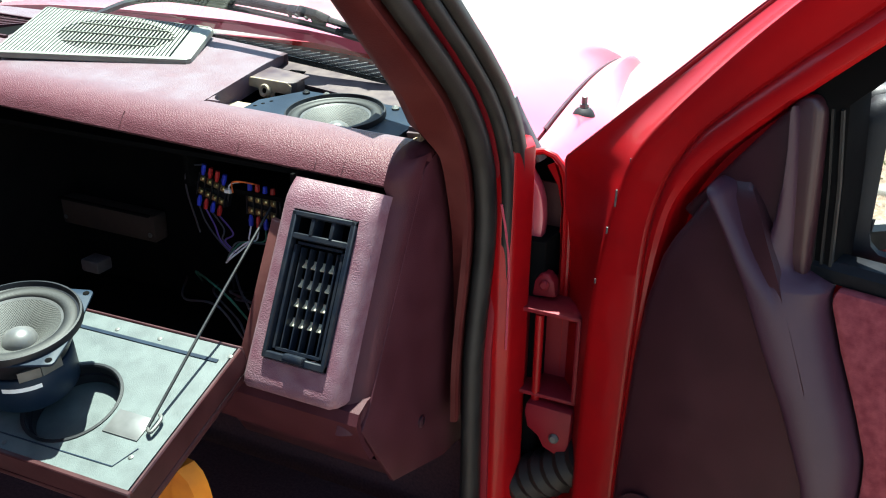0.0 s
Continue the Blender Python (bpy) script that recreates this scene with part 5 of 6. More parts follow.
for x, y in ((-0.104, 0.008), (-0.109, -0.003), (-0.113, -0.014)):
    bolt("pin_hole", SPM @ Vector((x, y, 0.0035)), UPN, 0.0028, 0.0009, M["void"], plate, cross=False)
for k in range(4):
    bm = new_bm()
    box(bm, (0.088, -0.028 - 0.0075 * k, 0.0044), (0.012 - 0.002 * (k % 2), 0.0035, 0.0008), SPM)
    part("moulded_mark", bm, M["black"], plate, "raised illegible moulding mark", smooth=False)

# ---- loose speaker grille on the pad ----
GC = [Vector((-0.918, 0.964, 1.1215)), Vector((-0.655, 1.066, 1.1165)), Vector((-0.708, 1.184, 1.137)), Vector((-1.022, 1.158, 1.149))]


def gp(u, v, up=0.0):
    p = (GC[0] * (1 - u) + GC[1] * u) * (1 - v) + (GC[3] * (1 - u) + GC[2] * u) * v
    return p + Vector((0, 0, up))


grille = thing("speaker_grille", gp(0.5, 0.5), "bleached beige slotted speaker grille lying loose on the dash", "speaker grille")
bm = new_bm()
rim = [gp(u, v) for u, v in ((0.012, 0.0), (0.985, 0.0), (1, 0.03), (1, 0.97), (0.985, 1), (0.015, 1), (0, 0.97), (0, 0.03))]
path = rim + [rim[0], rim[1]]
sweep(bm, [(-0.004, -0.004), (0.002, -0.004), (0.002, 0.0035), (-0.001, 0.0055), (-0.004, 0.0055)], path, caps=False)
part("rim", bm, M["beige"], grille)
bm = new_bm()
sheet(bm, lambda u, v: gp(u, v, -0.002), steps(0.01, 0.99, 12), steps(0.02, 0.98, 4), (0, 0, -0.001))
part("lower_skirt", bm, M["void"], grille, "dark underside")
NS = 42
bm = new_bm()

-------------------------

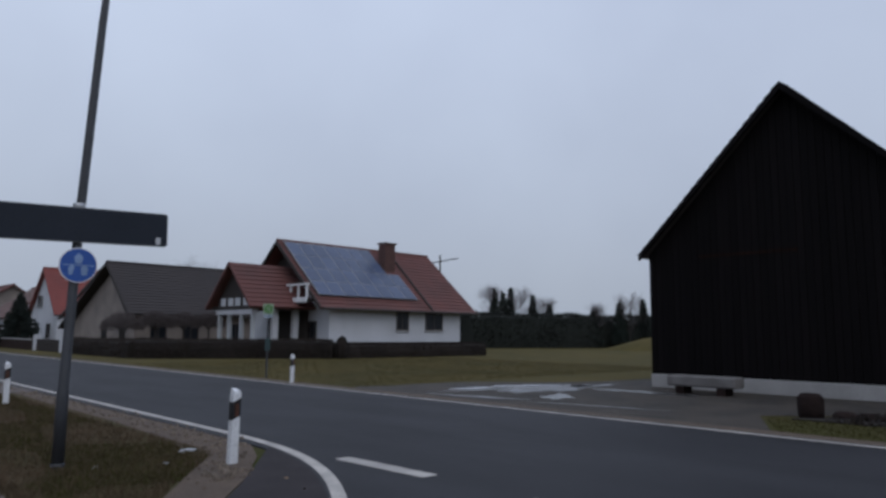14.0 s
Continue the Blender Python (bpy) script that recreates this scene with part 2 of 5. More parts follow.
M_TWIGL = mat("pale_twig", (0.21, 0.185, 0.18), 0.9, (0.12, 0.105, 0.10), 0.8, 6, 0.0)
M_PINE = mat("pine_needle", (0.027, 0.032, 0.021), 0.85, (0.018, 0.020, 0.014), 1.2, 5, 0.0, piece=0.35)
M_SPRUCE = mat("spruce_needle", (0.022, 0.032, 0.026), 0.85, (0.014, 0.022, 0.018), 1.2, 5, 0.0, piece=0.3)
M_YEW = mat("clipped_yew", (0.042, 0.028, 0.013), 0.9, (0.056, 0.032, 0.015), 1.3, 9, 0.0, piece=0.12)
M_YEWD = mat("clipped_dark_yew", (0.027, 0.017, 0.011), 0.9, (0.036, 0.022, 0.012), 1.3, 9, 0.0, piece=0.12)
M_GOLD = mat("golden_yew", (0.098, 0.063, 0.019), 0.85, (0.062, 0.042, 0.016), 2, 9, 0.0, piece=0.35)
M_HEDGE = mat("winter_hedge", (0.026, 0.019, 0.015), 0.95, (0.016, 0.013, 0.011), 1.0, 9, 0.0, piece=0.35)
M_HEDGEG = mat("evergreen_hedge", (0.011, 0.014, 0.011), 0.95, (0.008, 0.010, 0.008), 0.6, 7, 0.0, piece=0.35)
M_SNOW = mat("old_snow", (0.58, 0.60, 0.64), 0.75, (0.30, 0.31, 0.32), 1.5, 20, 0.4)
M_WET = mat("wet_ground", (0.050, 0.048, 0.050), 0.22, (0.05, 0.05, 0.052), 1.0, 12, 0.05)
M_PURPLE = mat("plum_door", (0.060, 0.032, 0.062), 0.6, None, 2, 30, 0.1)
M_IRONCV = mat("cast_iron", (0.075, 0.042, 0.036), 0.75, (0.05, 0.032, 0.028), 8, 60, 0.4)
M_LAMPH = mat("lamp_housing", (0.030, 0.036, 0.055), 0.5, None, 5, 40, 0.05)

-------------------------

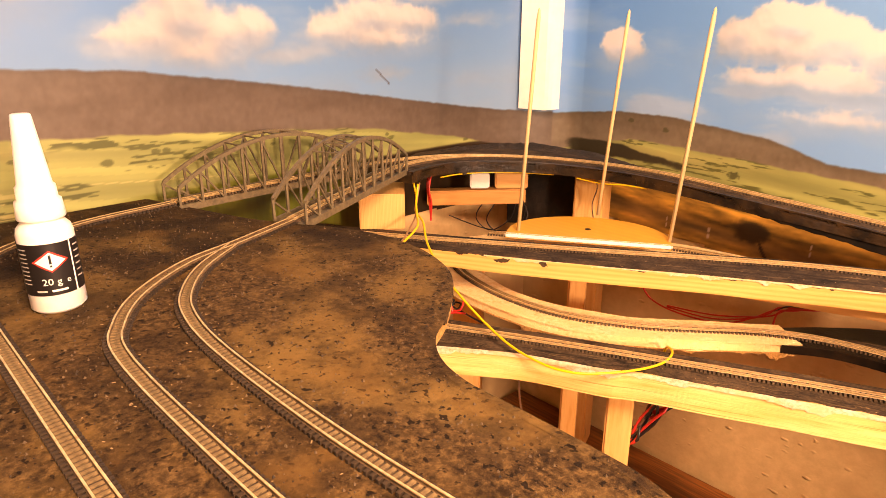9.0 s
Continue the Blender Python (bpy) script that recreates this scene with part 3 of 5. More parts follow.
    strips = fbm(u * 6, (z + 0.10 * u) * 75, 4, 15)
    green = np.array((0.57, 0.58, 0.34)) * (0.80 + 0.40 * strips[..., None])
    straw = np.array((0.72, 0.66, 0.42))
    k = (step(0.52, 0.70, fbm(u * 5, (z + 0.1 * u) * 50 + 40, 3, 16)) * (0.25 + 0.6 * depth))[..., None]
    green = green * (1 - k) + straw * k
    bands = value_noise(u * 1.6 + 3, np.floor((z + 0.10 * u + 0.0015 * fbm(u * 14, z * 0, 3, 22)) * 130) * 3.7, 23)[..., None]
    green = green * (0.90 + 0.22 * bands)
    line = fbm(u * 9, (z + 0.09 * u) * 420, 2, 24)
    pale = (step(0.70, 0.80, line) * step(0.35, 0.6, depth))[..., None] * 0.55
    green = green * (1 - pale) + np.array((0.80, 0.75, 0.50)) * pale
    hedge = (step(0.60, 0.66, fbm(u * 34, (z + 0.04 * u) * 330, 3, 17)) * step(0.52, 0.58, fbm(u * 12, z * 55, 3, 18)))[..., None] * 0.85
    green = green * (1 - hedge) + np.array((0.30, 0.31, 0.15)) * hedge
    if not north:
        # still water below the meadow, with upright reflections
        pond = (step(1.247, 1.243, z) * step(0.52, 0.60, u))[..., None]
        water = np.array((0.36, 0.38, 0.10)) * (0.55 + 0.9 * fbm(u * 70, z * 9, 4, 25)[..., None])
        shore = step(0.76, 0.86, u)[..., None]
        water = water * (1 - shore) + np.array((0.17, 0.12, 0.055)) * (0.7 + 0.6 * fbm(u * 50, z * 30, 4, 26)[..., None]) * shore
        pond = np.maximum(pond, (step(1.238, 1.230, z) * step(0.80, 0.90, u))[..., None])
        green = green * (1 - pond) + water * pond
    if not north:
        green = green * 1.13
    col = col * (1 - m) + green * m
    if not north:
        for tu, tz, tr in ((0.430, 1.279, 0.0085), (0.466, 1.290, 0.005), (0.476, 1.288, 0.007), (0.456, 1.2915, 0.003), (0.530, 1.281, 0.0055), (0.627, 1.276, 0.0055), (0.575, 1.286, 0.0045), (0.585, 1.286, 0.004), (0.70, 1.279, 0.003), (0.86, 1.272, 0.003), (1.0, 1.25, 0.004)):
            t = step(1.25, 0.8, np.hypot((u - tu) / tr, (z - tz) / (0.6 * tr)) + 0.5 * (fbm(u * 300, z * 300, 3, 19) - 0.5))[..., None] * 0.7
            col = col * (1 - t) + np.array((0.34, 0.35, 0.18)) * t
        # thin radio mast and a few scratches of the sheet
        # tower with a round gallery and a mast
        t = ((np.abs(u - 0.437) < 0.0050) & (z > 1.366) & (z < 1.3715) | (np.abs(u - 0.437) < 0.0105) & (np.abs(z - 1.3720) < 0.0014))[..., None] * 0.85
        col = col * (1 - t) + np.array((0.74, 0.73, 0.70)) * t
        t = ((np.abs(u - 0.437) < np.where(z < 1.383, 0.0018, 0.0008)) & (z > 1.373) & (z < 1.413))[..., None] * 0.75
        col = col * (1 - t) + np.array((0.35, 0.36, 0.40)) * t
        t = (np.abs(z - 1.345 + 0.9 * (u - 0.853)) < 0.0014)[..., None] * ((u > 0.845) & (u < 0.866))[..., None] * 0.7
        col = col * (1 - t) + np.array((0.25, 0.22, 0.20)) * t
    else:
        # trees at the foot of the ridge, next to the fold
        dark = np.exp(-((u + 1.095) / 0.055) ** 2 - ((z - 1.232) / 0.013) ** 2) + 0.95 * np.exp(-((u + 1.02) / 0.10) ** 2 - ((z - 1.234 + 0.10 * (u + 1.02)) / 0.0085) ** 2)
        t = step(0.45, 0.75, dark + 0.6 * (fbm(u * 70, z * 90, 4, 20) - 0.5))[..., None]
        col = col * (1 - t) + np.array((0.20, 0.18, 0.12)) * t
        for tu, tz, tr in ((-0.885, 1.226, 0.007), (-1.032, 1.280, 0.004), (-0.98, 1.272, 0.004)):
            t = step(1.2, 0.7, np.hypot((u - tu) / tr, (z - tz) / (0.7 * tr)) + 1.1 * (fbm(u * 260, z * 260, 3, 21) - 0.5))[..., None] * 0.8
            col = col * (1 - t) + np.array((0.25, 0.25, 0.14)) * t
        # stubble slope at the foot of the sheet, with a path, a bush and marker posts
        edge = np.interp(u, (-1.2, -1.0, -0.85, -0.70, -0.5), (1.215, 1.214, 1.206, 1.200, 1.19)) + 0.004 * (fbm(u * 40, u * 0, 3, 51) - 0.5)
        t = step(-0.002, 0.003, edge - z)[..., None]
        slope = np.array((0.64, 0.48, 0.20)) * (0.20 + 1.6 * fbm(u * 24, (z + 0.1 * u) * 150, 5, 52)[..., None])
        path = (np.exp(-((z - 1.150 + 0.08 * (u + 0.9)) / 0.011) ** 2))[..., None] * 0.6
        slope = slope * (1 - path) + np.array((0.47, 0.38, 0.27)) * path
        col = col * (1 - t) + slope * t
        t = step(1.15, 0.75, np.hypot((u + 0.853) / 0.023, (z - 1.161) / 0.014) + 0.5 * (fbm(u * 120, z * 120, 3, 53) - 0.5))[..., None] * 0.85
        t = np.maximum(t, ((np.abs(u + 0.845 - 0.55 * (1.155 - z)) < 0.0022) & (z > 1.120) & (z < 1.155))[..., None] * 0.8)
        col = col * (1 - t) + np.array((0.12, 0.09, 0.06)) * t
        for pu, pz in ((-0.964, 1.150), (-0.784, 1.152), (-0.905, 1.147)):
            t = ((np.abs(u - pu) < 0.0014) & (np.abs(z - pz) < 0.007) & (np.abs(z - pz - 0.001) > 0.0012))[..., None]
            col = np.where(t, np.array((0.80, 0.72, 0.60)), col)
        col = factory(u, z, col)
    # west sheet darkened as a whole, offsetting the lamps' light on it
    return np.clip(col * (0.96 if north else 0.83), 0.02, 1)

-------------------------

Return all lines of the material above in which the word "scene" occurs.

Continue the Blender Python (bpy) script that recreates this scene with part 5 of 6. More parts follow.
Continue the Blender Python (bpy) script that recreates this scene with part 2 of 5. More parts follow.
Continue the Blender Python (bpy) script that recreates this scene with part 3 of 5. More parts follow.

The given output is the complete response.